On the surface of it, Anselm's ontological argument seems to be absurd: One can think of nothing greater than God, therefore God exists. And yet our fascination with Anselm endures. What is this strange attraction?

Anselm of Canterbury (1033-1109 AD) was a medieval philosopher and theologian, who put forward the celebrated ontological argument for the existence of God. This has been discussed by many of the 'big names' in philosophy, including René Descartes, David Hume, Immanuel Kant, and Georg Wilhelm Friedrich Hegel – and more recently by Charles Hartshorne, Karl Barth, and Alvin Plantinga, among others.

What is remarkable about Anselm's argument is that, while it would seem to have been refuted time and time again – beginning with Gaunilo of Marmoutiers in 1078 – it just keeps on bouncing back.

I propose that we may find an explanation for this abiding fascination with Anselm, if we assume (as was indeed the case) that Anselm did not have access to the postmodern language of epistemology – in particular, to the nonfoundationalism which we know today.
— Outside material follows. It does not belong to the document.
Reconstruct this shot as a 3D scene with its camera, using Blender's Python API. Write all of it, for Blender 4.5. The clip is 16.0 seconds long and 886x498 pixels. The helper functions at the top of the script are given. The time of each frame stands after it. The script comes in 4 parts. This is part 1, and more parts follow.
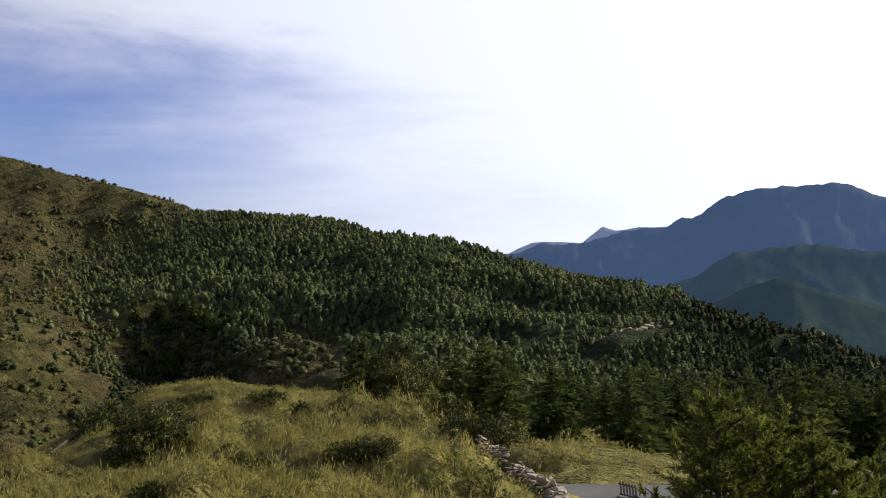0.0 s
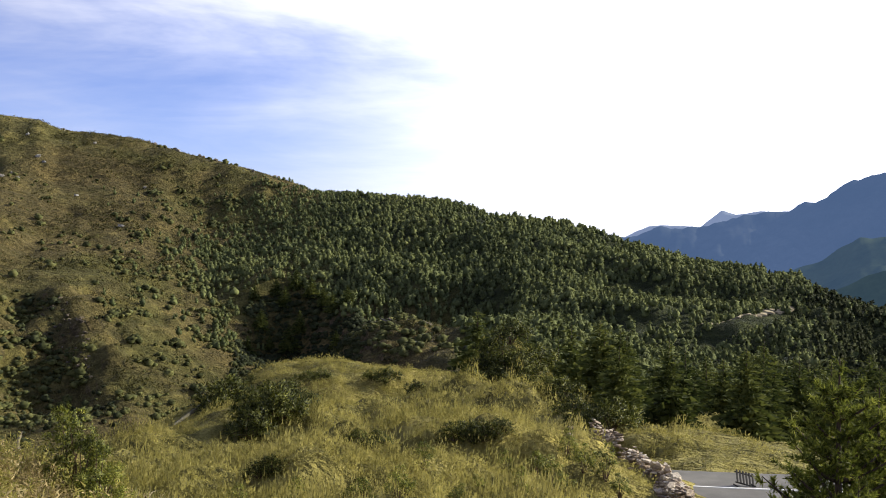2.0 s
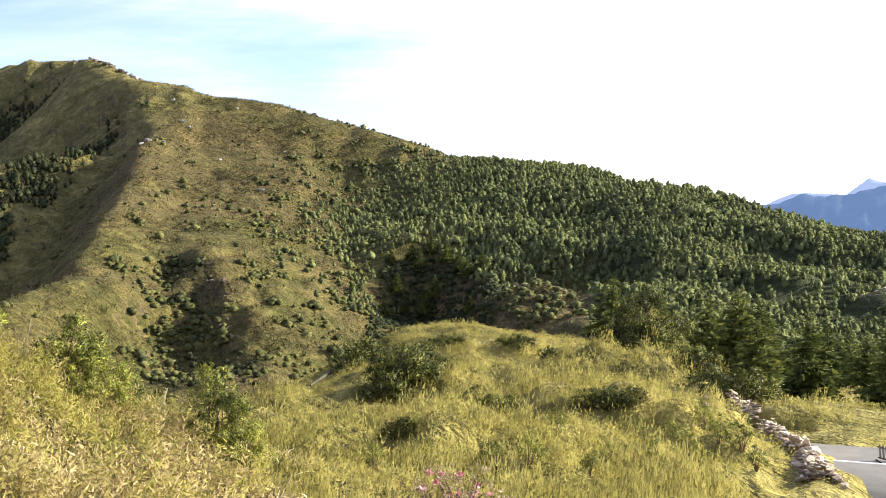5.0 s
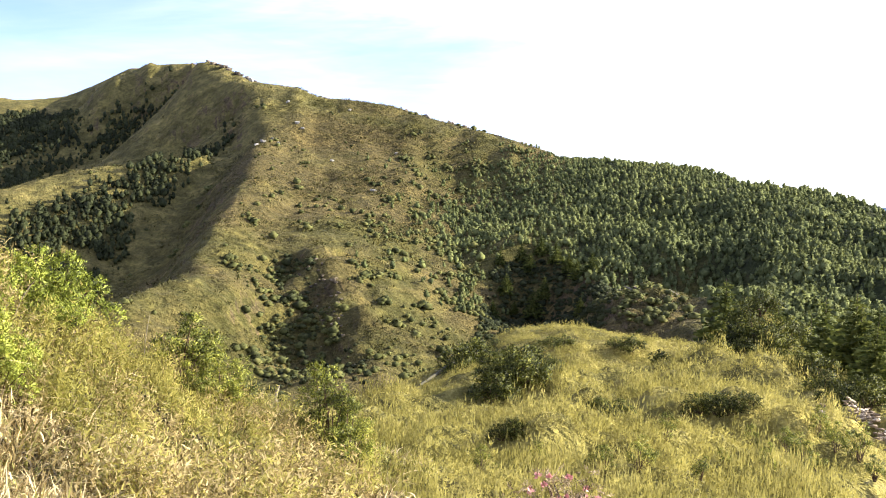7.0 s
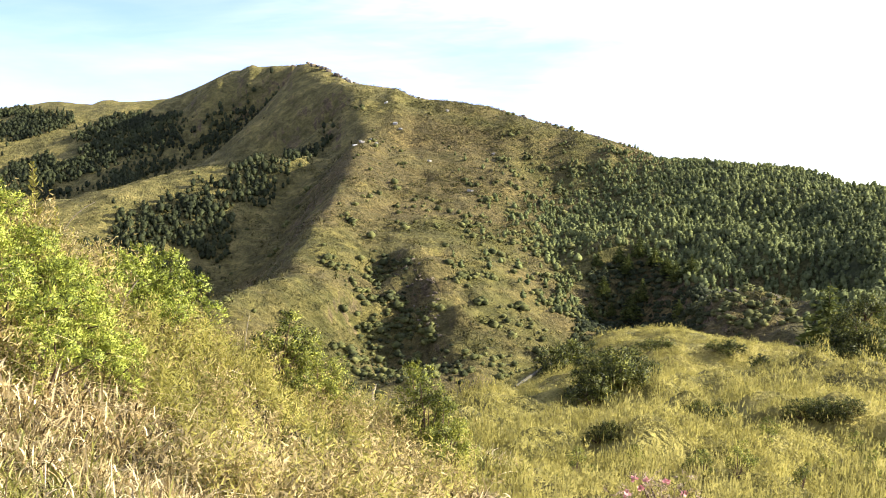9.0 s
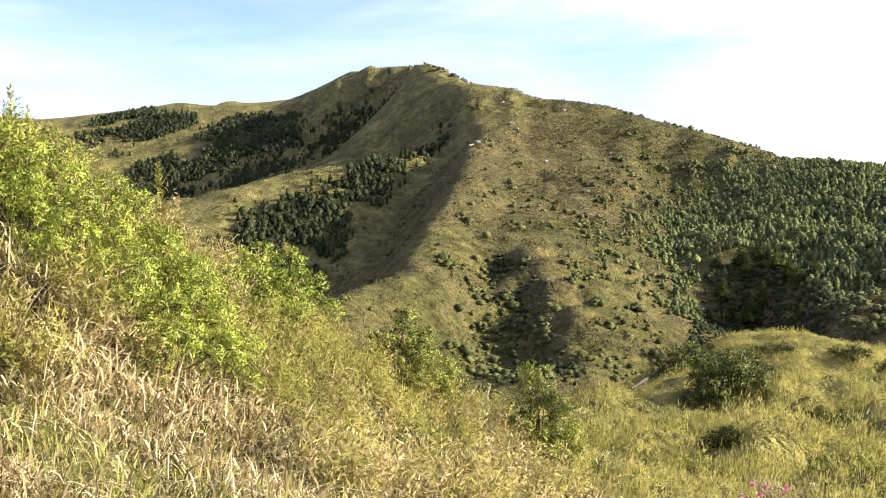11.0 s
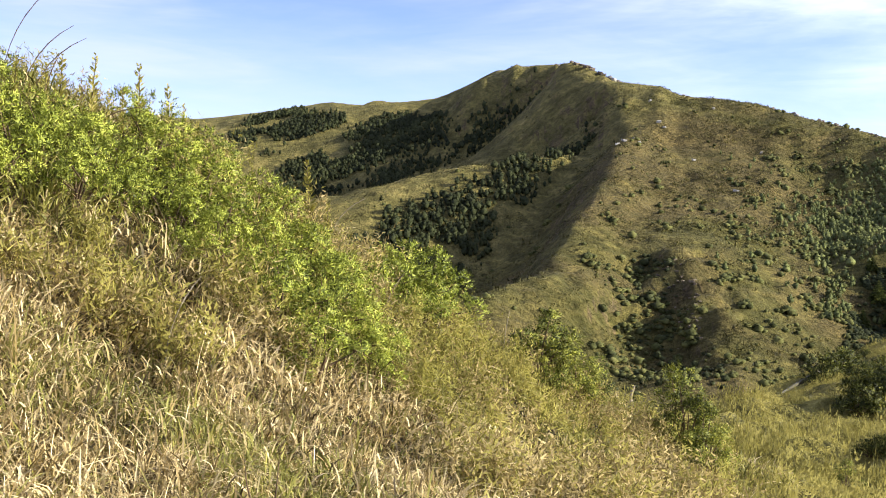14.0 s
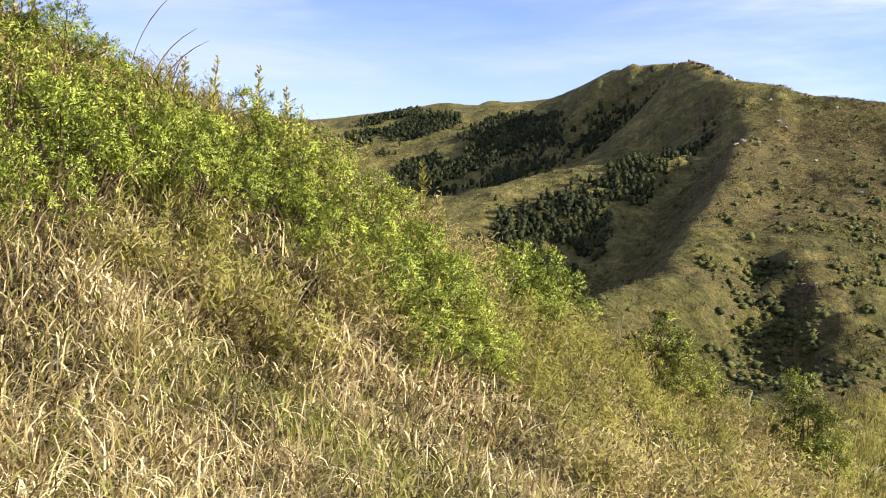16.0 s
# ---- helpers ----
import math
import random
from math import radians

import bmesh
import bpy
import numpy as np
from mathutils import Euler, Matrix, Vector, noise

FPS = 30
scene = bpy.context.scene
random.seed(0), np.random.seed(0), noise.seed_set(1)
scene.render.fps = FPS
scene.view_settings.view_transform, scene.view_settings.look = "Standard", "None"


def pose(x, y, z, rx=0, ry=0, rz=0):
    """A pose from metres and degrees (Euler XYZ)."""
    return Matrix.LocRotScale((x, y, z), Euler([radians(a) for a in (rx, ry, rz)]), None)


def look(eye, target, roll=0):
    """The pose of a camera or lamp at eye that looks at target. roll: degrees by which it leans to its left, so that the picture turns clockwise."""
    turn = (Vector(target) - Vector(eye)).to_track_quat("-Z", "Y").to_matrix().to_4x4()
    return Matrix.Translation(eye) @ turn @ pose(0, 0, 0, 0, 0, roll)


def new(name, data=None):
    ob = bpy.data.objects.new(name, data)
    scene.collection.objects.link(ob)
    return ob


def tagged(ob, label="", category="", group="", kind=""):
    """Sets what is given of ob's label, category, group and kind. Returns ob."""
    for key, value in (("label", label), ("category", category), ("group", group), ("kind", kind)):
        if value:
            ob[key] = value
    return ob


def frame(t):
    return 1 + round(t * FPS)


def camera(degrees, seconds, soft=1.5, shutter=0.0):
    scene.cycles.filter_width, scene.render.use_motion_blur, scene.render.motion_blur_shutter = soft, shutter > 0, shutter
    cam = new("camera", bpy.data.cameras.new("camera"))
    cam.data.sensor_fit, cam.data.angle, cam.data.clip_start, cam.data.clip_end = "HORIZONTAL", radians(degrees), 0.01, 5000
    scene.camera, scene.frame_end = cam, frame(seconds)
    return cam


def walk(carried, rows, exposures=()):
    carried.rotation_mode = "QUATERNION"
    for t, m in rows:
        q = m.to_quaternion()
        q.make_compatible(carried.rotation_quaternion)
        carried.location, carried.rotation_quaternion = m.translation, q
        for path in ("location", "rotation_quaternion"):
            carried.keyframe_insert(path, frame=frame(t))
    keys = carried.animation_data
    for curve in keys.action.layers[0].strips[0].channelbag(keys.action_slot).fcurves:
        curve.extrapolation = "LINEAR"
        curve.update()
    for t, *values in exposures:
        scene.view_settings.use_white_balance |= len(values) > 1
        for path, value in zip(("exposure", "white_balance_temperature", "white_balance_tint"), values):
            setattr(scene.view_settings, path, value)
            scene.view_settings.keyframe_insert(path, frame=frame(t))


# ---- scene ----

What might his argument have looked like if he had?

But first, for the sake of completeness, the core of Anselm's original ontological argument, translated by Scott Moore:

Even the fool is compelled to grant that something greater than which cannot be thought exists in thought, because he understands what he hears, and whatever is understood exists in thought.

And certainly that greater than which cannot be understood cannot exist only in thought, for if it exists only in thought it could also be thought of as existing in reality as well, which is greater.

We shall pass over the detail of previous historical discussion, as this is not of special importance here. What is indeed important is just a single feature of Anselm's argument – namely, the word 'greater'. What does Anselm refer to with this word? A supreme being? A perfect being? A necessary being? What is he thinking is 'greater'?

The philosophy writer Chirag Mehta asks: what is the great-making property? Or more to the point, the linguist Michael Geis notes that adjectives such as 'greater' are normally relativised to some reference class. To put it simply, adjectives typically refer to something definite. But where is Anselm's reference class? It isn't there.

Supposing that we take a leap of intuition. Aristotle used the Greek word ἀξίουν (that which is worthy) to describe axioms. We know, too, that Anselm was well familiar with Aristotle's work. ἀξίουν is derived from the word ἄξιος (worth, or worthy), and it means 'a statement or proposition on which an abstractly defined structure is based'. 

Now let us suppose that Anselm intended to speak of something more worthy than which cannot be thought – in the sense of the ultimate Axiom – the Axiom which lies beneath all axioms: that Axiom which is 'more worthy' than all others. In keeping with this, let us drop Aristotle's word ἀξίουν into Anselm's work, so replacing Anselm's adjective 'greater':

Even the fool is compelled to grant that something more ἀξίουν (axiomatic) than which cannot be thought exists in thought, because he understands what he hears, and whatever is understood exists in thought.

And certainly that more ἀξίουν (axiomatic) than which cannot be understood cannot exist only in thought, for if it exists only in thought it could also be thought of as existing in reality as well, which is more ἀξίουν (axiomatic).

It will be seen that the replacement works. Perhaps therefore Anselm did not intend (seemingly absurdly) that one cannot conceive of anything greater than God. Perhaps he intended that God is the ἀξίουν beneath all axioms. Even if this was not his intention, it would seem to deliver an ontological argument.

With the rising tide of nonfoundationalismtoday, axioms are in trouble. We need foundations, yet we do not find them. The theologian Deane Galbraith notes that the problem today is not merely that our axioms are ungrounded, but that they are now 'grounded arbitrarily'. This implies, too, that we find ourselves in a great personal and social predicament.

There has to be an ἀξίουν, and it has to be an ἀξίουν which is more worthy than all others. How then might God represent that ἀξίουν? This lies beyond the scope of this simple post. Yet if this is what Anselm should have intended – namely, that we are in desperate need of the ultimate Axiom, then his argument may begin to make eminent sense.